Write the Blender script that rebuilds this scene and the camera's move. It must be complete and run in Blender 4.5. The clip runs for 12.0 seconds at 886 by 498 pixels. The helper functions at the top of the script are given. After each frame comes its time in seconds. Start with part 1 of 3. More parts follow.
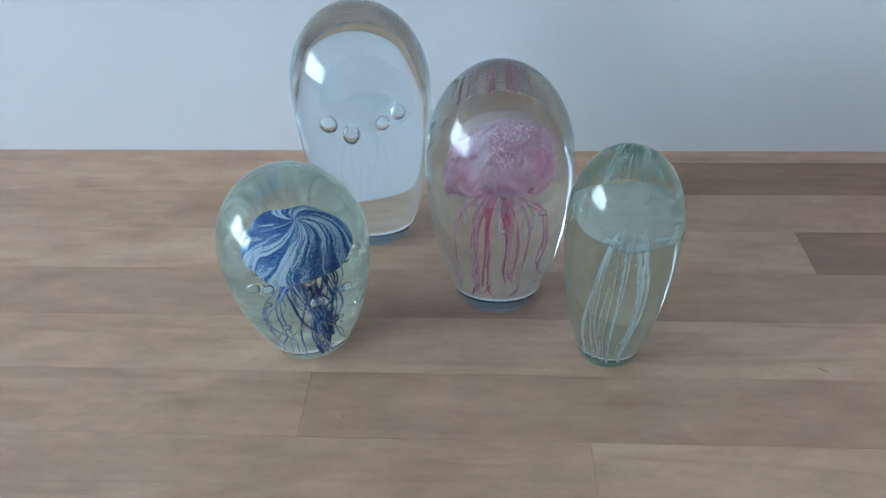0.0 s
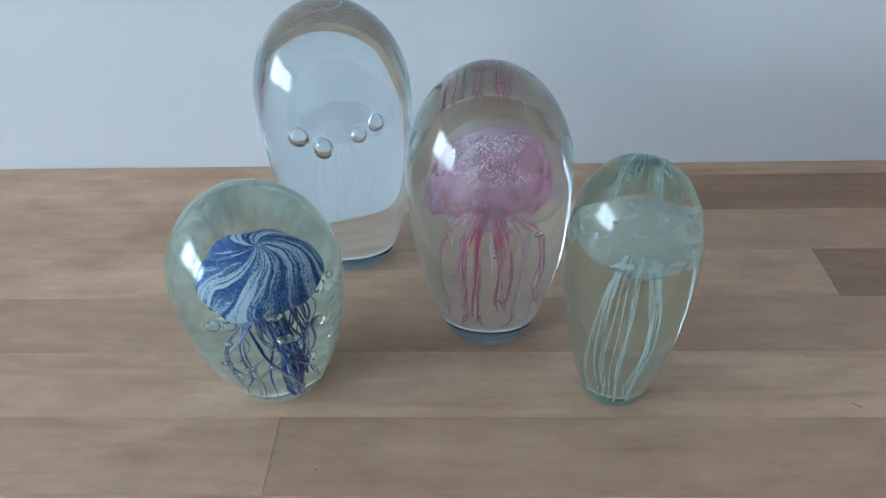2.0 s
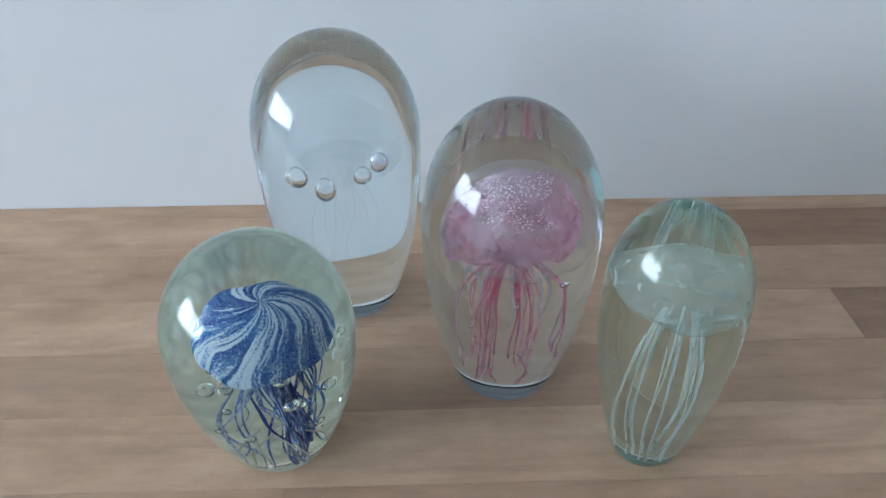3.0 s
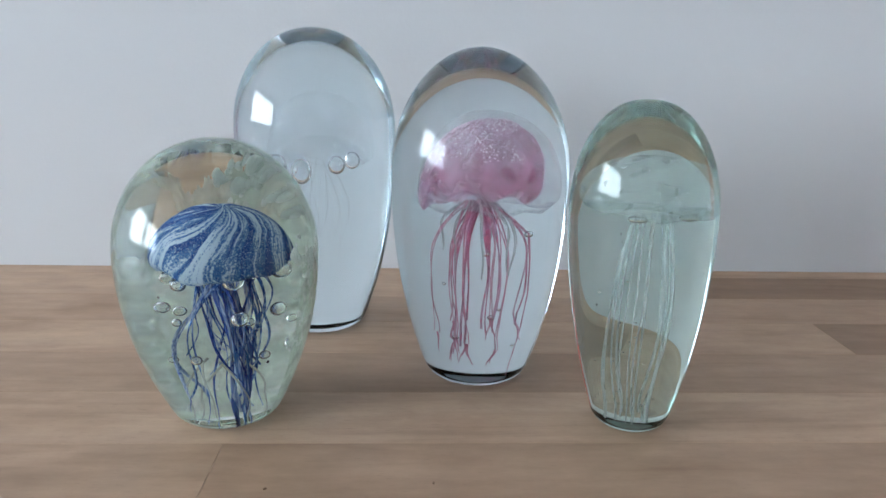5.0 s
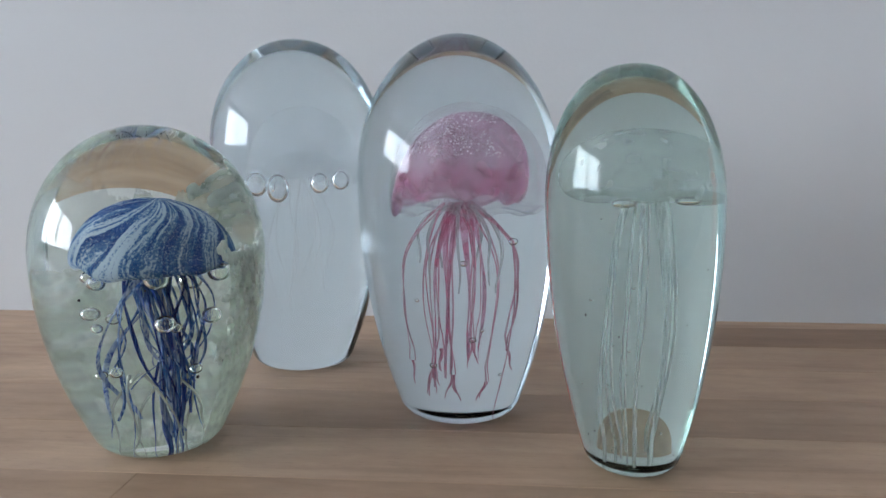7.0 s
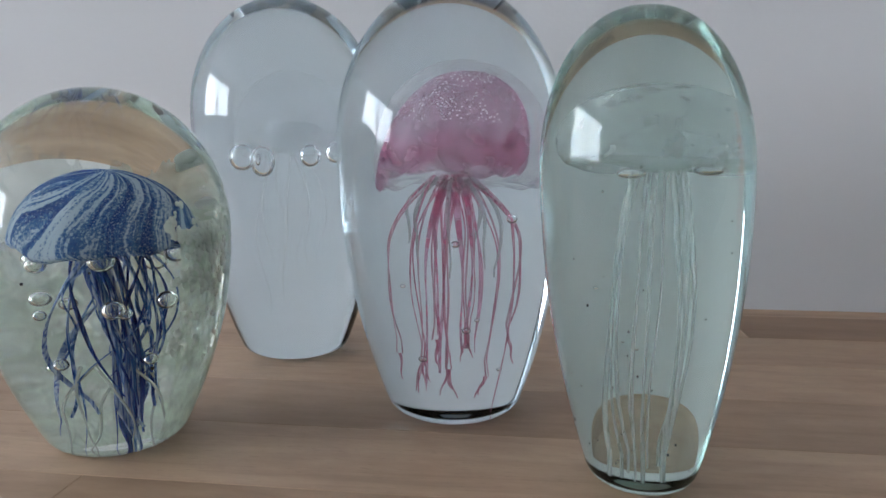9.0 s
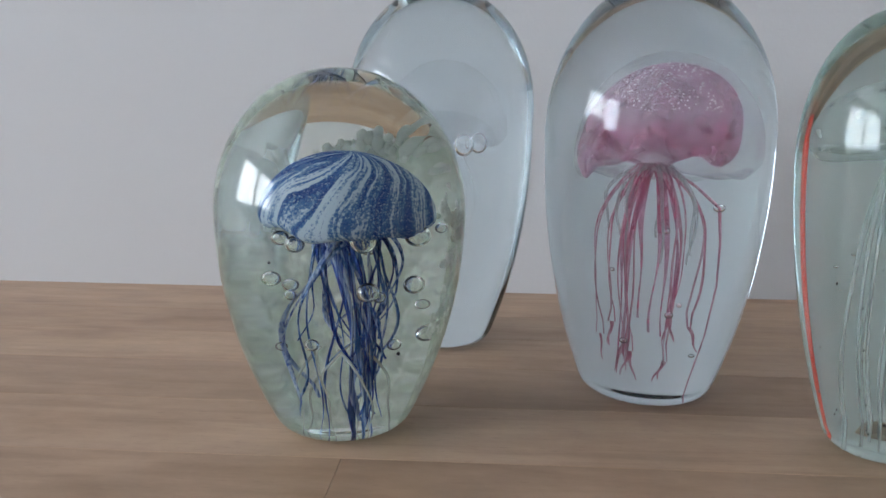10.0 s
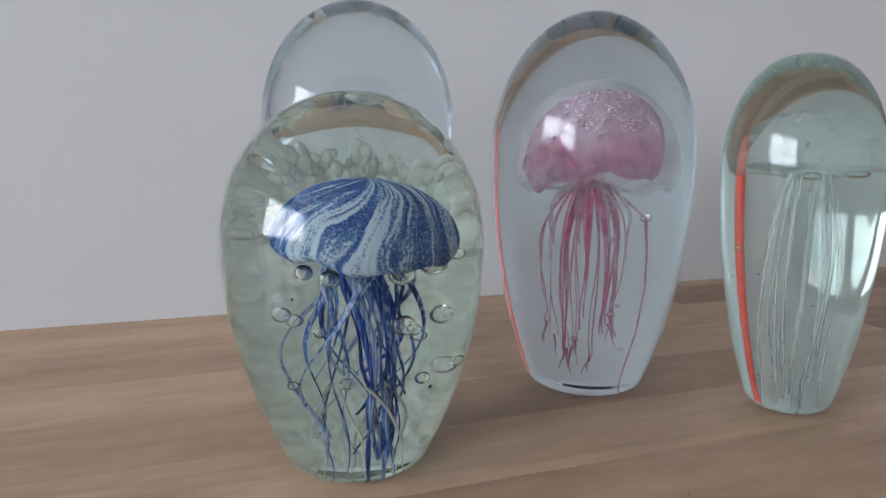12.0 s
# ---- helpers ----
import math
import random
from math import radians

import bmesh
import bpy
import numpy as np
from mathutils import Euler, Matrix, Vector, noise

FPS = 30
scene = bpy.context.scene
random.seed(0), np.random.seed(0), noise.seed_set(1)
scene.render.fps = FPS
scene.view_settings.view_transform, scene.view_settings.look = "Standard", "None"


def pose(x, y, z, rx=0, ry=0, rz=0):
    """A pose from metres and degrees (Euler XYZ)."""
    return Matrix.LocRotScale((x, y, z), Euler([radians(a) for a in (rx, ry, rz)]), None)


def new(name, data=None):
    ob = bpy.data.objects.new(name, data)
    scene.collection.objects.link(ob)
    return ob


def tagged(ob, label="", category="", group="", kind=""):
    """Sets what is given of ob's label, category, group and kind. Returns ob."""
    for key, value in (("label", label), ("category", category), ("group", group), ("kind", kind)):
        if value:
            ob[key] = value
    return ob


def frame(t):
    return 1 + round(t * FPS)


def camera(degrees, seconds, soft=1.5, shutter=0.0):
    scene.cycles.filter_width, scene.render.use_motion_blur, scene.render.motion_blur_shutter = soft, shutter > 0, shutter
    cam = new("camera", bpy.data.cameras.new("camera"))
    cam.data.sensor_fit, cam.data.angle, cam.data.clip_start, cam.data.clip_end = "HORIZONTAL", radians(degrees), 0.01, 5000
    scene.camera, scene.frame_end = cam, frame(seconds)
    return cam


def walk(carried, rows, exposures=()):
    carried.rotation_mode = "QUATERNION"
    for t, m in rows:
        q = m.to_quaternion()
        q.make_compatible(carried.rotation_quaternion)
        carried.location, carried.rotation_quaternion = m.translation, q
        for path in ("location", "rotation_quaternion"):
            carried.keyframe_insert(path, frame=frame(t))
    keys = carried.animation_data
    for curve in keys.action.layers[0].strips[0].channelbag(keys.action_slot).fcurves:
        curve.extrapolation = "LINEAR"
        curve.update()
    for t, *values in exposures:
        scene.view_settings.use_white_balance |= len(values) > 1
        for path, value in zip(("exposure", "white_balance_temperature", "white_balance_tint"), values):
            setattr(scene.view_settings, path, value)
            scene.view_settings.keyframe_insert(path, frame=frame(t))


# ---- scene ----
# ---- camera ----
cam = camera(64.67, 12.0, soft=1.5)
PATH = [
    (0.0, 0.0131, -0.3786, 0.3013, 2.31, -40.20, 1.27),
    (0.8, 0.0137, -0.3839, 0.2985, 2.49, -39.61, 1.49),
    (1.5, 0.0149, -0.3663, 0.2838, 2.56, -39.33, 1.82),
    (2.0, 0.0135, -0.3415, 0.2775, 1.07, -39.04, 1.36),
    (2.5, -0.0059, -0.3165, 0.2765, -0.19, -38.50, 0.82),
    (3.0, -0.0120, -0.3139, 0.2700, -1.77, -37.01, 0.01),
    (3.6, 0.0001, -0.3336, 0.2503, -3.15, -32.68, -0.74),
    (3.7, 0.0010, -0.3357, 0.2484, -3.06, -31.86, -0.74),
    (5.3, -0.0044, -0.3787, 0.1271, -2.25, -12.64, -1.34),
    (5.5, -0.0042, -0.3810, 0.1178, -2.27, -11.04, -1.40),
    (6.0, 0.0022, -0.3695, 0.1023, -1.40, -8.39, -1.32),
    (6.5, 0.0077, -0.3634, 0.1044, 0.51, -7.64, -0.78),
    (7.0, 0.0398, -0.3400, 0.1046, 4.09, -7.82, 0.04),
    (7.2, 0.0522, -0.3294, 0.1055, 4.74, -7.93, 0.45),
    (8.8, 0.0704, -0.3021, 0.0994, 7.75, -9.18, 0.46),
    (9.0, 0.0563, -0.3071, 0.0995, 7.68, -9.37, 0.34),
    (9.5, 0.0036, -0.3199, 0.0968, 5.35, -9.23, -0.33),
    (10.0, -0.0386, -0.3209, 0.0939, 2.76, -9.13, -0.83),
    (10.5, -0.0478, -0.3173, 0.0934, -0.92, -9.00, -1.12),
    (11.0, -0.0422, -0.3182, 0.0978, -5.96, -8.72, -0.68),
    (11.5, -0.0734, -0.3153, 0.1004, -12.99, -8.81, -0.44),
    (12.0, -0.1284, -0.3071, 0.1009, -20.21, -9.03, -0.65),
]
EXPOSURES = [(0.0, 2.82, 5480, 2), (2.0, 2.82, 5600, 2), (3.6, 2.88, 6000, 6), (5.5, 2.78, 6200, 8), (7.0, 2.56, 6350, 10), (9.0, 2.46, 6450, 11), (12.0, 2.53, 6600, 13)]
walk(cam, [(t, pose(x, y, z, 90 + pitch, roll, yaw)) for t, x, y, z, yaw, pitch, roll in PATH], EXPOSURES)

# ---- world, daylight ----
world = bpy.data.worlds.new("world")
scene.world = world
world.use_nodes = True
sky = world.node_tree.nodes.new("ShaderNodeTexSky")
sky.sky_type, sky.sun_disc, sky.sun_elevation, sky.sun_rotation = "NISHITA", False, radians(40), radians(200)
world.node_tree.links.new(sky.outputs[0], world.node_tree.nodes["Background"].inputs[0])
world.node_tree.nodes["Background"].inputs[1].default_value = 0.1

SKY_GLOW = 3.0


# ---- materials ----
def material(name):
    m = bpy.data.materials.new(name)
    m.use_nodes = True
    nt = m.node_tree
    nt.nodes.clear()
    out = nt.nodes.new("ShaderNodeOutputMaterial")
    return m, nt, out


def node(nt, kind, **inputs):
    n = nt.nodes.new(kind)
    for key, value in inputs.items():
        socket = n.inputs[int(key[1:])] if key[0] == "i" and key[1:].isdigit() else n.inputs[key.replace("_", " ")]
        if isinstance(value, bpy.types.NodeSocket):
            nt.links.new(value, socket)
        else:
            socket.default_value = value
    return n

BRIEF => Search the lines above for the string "keys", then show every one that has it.

OUTPUT =>
    keys = carried.animation_data
    for curve in keys.action.layers[0].strips[0].channelbag(keys.action_slot).fcurves:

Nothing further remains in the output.